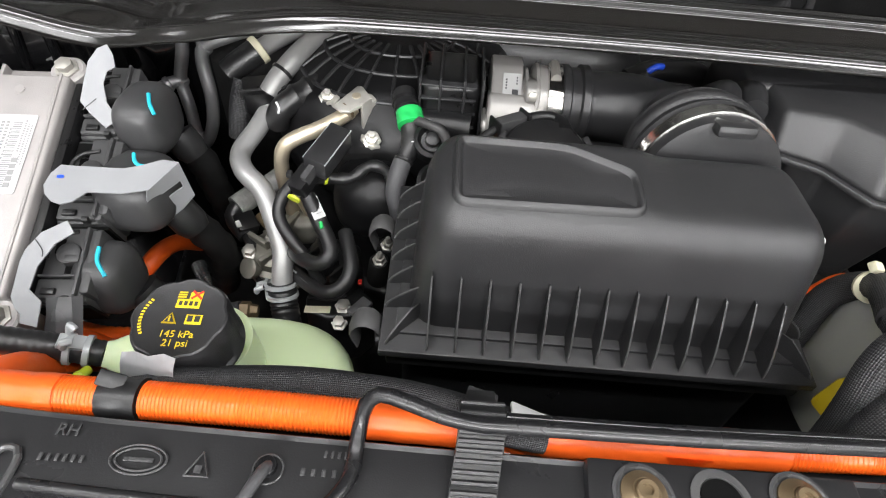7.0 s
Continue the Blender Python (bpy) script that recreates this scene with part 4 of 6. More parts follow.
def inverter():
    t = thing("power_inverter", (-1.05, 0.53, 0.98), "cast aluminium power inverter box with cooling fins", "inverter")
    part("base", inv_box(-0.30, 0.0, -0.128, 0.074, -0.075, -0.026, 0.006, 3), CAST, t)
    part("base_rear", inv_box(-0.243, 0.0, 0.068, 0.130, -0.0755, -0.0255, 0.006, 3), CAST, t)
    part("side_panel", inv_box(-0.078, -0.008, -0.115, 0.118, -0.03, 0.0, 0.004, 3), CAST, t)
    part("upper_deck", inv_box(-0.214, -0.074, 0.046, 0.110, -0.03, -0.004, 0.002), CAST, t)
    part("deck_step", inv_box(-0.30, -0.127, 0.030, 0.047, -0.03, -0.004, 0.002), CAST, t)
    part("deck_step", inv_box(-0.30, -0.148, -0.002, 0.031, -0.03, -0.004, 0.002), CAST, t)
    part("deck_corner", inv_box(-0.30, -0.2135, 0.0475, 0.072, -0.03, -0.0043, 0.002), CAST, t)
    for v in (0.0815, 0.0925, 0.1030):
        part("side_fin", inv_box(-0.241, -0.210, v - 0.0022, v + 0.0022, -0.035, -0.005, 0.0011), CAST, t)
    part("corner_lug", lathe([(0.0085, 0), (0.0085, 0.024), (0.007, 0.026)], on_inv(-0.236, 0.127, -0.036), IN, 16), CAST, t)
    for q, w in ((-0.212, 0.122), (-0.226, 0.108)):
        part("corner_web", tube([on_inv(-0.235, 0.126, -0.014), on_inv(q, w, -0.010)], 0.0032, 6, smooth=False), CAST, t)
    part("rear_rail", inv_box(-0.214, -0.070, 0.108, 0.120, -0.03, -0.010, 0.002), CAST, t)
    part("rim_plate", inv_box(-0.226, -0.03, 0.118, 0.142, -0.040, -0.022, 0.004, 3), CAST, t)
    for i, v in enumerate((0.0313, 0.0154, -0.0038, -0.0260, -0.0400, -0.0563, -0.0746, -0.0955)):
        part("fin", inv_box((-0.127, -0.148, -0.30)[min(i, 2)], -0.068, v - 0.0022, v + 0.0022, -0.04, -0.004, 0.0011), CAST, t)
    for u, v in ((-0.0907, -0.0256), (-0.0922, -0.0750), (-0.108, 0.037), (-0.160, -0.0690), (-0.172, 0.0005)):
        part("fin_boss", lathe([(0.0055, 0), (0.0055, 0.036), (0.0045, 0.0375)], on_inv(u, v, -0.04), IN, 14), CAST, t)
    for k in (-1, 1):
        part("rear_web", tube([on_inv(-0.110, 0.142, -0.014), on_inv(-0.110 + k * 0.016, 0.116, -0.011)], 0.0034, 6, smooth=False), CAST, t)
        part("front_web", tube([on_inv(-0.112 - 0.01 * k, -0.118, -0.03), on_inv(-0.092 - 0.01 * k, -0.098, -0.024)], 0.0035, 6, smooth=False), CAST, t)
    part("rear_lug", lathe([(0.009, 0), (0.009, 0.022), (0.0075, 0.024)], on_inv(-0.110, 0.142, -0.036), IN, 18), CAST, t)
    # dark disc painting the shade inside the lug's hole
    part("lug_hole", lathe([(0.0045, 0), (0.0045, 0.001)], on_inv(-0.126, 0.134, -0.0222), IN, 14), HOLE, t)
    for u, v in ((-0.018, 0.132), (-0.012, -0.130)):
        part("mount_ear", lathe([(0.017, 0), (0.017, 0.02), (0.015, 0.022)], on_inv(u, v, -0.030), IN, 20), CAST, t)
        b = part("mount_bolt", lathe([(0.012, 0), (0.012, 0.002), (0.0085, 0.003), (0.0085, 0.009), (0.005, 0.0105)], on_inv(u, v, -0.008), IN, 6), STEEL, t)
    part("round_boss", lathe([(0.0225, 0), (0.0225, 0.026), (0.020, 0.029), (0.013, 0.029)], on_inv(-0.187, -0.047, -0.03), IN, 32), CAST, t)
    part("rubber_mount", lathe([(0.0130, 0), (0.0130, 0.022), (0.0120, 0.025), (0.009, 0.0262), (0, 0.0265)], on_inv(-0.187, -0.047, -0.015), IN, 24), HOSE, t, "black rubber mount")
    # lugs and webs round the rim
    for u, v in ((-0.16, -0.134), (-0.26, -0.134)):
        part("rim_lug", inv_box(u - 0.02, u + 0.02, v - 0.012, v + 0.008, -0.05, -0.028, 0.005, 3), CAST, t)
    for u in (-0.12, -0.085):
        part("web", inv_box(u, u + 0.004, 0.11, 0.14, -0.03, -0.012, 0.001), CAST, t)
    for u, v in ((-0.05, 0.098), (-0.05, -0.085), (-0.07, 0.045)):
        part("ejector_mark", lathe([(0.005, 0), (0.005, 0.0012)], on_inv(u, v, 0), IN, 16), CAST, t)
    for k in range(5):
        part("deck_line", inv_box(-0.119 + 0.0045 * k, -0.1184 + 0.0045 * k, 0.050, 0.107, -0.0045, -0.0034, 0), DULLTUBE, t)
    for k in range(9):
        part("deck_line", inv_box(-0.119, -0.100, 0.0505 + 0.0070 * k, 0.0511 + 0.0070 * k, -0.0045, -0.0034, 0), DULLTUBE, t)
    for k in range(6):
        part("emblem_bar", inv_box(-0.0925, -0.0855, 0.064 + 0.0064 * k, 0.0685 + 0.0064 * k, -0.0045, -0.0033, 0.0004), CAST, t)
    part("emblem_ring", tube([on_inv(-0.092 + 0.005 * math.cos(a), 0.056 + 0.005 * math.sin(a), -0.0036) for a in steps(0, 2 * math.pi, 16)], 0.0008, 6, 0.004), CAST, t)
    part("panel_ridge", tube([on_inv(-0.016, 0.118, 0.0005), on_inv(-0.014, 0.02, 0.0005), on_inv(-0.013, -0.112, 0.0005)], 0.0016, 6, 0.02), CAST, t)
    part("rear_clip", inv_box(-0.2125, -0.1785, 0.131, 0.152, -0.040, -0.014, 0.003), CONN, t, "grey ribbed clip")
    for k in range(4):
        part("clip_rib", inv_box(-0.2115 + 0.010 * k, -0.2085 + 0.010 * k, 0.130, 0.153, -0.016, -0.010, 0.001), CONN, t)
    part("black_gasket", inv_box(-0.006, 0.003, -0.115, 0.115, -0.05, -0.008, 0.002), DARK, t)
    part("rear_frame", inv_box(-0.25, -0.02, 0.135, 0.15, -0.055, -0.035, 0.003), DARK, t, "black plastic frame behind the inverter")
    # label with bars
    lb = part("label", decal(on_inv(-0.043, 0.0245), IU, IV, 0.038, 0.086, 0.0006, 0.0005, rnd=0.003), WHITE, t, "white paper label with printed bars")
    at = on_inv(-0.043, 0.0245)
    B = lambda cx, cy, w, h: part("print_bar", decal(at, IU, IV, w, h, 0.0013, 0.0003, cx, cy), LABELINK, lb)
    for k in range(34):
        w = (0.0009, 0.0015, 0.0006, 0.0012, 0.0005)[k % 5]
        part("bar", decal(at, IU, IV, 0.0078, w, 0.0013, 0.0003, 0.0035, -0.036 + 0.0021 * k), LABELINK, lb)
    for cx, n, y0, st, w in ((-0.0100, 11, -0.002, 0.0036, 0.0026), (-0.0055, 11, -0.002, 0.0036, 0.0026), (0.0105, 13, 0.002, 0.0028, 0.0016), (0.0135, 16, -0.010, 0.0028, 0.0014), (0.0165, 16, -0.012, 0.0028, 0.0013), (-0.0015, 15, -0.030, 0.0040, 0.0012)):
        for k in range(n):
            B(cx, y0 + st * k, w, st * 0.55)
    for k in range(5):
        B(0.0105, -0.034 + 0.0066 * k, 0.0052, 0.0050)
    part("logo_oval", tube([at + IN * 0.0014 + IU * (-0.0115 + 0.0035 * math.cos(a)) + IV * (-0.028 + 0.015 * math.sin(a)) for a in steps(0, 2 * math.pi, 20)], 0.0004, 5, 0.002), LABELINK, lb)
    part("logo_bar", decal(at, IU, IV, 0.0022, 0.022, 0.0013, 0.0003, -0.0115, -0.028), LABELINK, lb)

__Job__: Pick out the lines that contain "with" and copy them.

__Answer for the task__:
Continue the Blender Python (bpy) script that recreates this scene with part 4 of 6. More parts follow.
    t = thing("power_inverter", (-1.05, 0.53, 0.98), "cast aluminium power inverter box with cooling fins", "inverter")
    # label with bars
    lb = part("label", decal(on_inv(-0.043, 0.0245), IU, IV, 0.038, 0.086, 0.0006, 0.0005, rnd=0.003), WHITE, t, "white paper label with printed bars")